The host’s ouster serves as an object lesson about what happens when morality and money come to a head.
Here are some of the things Bill
O’Reilly has done, allegedly, to the women he has worked with throughout
his two decades at the Fox News Channel:
- approaching an African American woman whose desk was near his, referring to her as “hot chocolate,” and grunting like a “wild boar”
- offering
multiple unwanted sexual advances and lewd comments to a woman producer
on his show, phoning her “when it sounded as if he was masturbating”
and describing “various sexual fantasies”
- suggesting
that she “buy a vibrator,” “engage in phone sex or a threesome with
him,” and listen to “the details of his alleged sexual encounters with a
cabana masseuse, airline stewardesses, and Thai sex-show workers”
- threatening to make any woman who dared to complain about his behavior “pay so dearly that she’ll wish she’d never been born”
Here are some of the things that happened to O’Reilly in
reaction to these allegations, some of which have long been public, over
that time: ... not very much. The accusations may have been reported
in the media, and progressives may have had some laughs at O’Reilly’s
expense because of them (Google “Bill O’Reilly loofah”), but there
O’Reilly remained, the star of the Fox News Channel, pugnacious and
indestructible. And he stayed on his perch in large part because from
there O’Reilly was able to make massive amounts of money—for himself,
and for the company that had elevated him. From 2014 through 2016, according to one report, The O’Reilly Factor generated more than $446 million in advertising revenues.
But even Bill O’Reilly, it turns out, is subject to the forces of gravity. The host, it was
announced Wednesday afternoon, is out at Fox. And this is ostensibly because of
the recent revelation of yet more allegations of sexual harassment against him. As 21st Century Fox put it in
a terse press release,
“After a thorough and careful review of the allegations, the Company
and Bill O’Reilly have agreed that Bill O’Reilly will not be returning
to the Fox News Channel.”
It’s notable that the company felt no
need to elaborate on the “the allegations” in question; at this point,
the conglomerate (and, ostensibly, the collective of crisis PR
strategists who wrote this telling sentence on its behalf) seem to have
figured, people understand roughly what those accusations have entailed.

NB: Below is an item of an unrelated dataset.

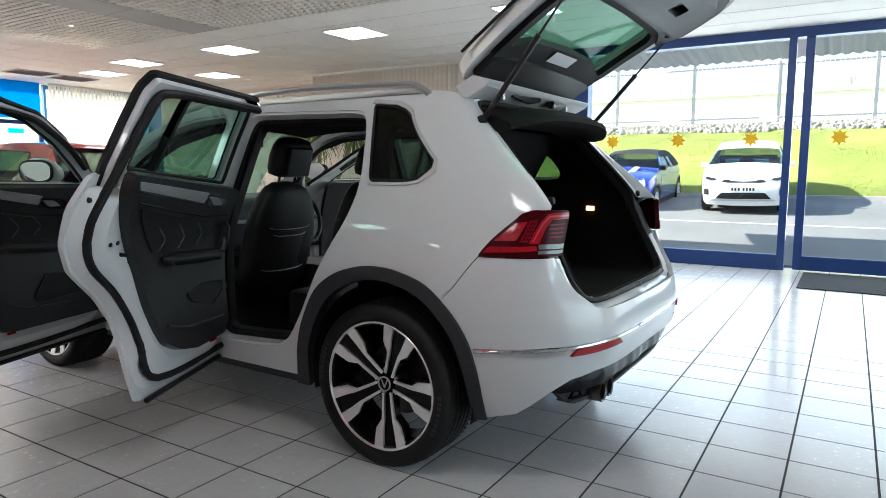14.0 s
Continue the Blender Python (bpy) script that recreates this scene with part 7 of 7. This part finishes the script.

While Don Imus was fired for
a racist comment, and Dan Rather was fired for
an isolated journalistic indiscretion, and Brian Williams was
suspended
for exaggerating the truth … O’Reilly, the company’s statement on the
matter suggests, was let go because of a pattern of behavior that is
offensive not merely to the people who were its most direct targets, but
to our broader ideals of decency, and respectfulness, and empathy.